The Tasmania Labillardière saw was a vast, largely unspoilt natural storehouse, undisturbed but for the touch of its Aborigines. He wrote of its ancient forests, huge trees, myrtles more than 50m high, the “luxuriant vigour of vegetation”, a place “in which the sound of the axe had never been heard”.
In just 37 days, some 5000 specimens were collected, among them 30 new genera and 100 new species. The plants he would describe include the floral emblems of Tasmania and Victoria, eucalypt species, acacias, banksia and orchids. His was a career of firsts:more than 100 plant names today incorporate his name.
After gathering fresh Tasmanian water, they set a course for New Caledonia, then north to New Ireland and Ambon, following fruitless leads in search of La Pérouse before returning to Australia in the summer of 1792. D’Entrecasteaux was determined to carry out orders to survey the south-west coast of the continent. But a lack of water forced them back to Tasmania and it was left to another explorer to discover the strait between the island and the mainland.
This second visit lasted two months while supplies were taken and the ships repaired. Labillardière continued to discover, to collect and describe the island’s flora and fauna. When they sailed again, it was to an uncertain fate.
They reached Java, then under Dutch control, to learn that Louis XVI had been executed and a republic declared. France was at war with Holland, England, Prussia, Austria and Spain. Their ships were seized; Labillardière’s collection, all 36 crates of it, taken; and they were imprisoned.
Eventually allowed to leave, the homeland to which Labillardière returned in 1796 had seen tremendous change – this was the France après the Reign of Terror, the France remade by Danton and Robespierre. His specimens had been seized by the English and he had to engage the assistance of Banks to retrieve them.

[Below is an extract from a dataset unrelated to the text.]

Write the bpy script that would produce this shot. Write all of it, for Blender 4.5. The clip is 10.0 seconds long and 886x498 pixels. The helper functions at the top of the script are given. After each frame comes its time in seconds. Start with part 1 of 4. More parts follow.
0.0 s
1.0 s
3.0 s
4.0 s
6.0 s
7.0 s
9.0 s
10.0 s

In the meantime, Labillardière wrote his memoirs. Hugely popular, they introduced the great southern land, its mysterious plants and animals, and its indigenes, to the European mind. But the crowning achievement was his two-volume account of the plant species he collected, acknowledged as the first general flora of Australia (although some might argue that William Dampier beat him to it) [GB: amateur scientist and captain of HMS Roebuck, who landed in Shark Bay (WA) in 1699; his are the first published writings providing for a naturalist’s impression of the Australian flora, fauna and inhabitants, but nothing compared to Labillardière’s systematic opus]. What’s not in doubt is that Labillardière and his fellow crew members were privileged in that they were to be enlargers of life. Their discoveries would make the world bigger, expand human knowledge, enlarge men’s minds.
There is a prodigious amount of work in Duyker’s book: 246 pages of text, an additional 137 pages of notes, a huge bibliography, glossaries and indexes. But he wrestles with Labillardière’s character, never able to offer a psychological portrait of the man. You never feel you get to know the man himself; you never hear his voice in your head. In addition, the chronological treatment makes for a dull beginning since not a lot is known about the naturalist’s early days.

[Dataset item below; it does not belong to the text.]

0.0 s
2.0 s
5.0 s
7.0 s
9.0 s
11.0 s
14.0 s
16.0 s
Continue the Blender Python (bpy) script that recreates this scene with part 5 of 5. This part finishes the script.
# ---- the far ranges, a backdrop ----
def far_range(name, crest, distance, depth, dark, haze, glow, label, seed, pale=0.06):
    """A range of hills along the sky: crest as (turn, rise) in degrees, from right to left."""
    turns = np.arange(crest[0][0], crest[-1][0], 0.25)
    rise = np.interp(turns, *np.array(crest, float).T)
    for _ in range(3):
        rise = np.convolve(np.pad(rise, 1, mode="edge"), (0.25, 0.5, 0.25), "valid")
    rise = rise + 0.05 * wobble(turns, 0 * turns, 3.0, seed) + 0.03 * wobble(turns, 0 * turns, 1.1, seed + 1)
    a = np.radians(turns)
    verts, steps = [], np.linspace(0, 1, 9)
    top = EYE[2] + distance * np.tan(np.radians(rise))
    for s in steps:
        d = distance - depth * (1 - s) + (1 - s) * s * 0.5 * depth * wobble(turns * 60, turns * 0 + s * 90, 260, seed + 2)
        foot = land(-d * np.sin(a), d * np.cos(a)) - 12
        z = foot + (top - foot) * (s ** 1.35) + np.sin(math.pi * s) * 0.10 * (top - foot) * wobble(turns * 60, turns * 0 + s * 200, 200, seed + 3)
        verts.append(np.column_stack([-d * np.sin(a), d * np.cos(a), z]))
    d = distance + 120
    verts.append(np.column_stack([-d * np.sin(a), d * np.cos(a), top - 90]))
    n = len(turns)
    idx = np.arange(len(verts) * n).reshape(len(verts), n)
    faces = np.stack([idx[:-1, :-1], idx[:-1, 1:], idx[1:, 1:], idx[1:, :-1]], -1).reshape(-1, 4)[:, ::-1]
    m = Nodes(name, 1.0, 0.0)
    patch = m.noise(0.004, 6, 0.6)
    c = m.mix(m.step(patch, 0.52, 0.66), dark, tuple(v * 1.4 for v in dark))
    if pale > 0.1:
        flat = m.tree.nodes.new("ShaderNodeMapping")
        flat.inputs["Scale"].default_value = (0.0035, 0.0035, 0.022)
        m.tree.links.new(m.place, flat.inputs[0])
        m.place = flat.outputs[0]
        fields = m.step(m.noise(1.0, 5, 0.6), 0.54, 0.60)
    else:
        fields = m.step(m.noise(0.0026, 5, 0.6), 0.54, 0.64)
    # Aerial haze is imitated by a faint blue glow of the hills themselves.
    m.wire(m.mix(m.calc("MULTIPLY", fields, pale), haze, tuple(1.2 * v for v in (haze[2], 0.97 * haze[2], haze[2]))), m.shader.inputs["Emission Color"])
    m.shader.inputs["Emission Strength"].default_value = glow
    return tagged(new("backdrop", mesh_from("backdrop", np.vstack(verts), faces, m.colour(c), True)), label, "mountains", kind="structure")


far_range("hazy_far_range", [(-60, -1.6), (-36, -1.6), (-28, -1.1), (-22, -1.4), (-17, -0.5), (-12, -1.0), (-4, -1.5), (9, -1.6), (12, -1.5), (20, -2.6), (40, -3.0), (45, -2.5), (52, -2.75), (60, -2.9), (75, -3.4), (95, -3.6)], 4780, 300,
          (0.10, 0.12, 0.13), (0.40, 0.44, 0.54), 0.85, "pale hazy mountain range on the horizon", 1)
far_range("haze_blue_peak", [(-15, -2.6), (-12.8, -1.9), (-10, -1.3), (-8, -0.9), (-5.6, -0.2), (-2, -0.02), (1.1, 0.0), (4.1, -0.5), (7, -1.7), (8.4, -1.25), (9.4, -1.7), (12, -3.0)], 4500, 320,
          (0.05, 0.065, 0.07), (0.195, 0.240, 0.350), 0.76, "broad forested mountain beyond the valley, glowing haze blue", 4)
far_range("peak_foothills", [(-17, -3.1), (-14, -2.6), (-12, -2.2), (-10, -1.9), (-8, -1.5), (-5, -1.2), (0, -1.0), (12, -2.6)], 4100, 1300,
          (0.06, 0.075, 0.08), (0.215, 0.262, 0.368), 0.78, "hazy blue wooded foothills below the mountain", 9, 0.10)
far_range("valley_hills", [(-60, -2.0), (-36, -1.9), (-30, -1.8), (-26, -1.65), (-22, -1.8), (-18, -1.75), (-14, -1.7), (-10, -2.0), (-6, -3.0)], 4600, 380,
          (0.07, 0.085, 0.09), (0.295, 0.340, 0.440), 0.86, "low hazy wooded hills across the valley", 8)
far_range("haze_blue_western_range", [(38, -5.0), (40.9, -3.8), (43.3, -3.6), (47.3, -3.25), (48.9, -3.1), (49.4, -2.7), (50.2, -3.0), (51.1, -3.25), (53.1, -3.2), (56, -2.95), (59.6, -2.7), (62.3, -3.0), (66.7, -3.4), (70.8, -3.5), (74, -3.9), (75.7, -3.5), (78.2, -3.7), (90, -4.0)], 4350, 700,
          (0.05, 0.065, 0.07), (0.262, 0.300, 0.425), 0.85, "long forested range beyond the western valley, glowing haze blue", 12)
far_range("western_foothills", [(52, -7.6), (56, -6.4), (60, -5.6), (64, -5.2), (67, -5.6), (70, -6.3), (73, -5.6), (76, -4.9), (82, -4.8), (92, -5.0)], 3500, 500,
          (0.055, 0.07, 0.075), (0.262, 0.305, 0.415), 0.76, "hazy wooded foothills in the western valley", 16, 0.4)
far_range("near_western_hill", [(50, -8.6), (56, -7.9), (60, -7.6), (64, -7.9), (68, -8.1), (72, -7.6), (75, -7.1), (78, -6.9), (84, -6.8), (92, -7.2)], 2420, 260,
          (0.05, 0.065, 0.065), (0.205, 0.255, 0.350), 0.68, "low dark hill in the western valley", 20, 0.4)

And yet his later life was filled with fascinating discovery, drama on the high seas, life-and-death incidents – exploits that would make a Hornblower blush. If only it could have been better told.
Labillardière died in 1834, the same year Charles Darwin was fossicking around the coast of Patagonia. He left his estate to his nephew, who sold the library and natural history collection to pay death duties. The collections went to British collector Philip Barker Webb, who was amassing a huge private herbarium and who, in 1854, bequeathed everything to the Grand Duke of Tuscany’s natural history museum.
And so, on the second floor of a building on the Via G. La Pira in Florence, stored in long narrow drawers, there is a little piece of Australia and a large piece of our history.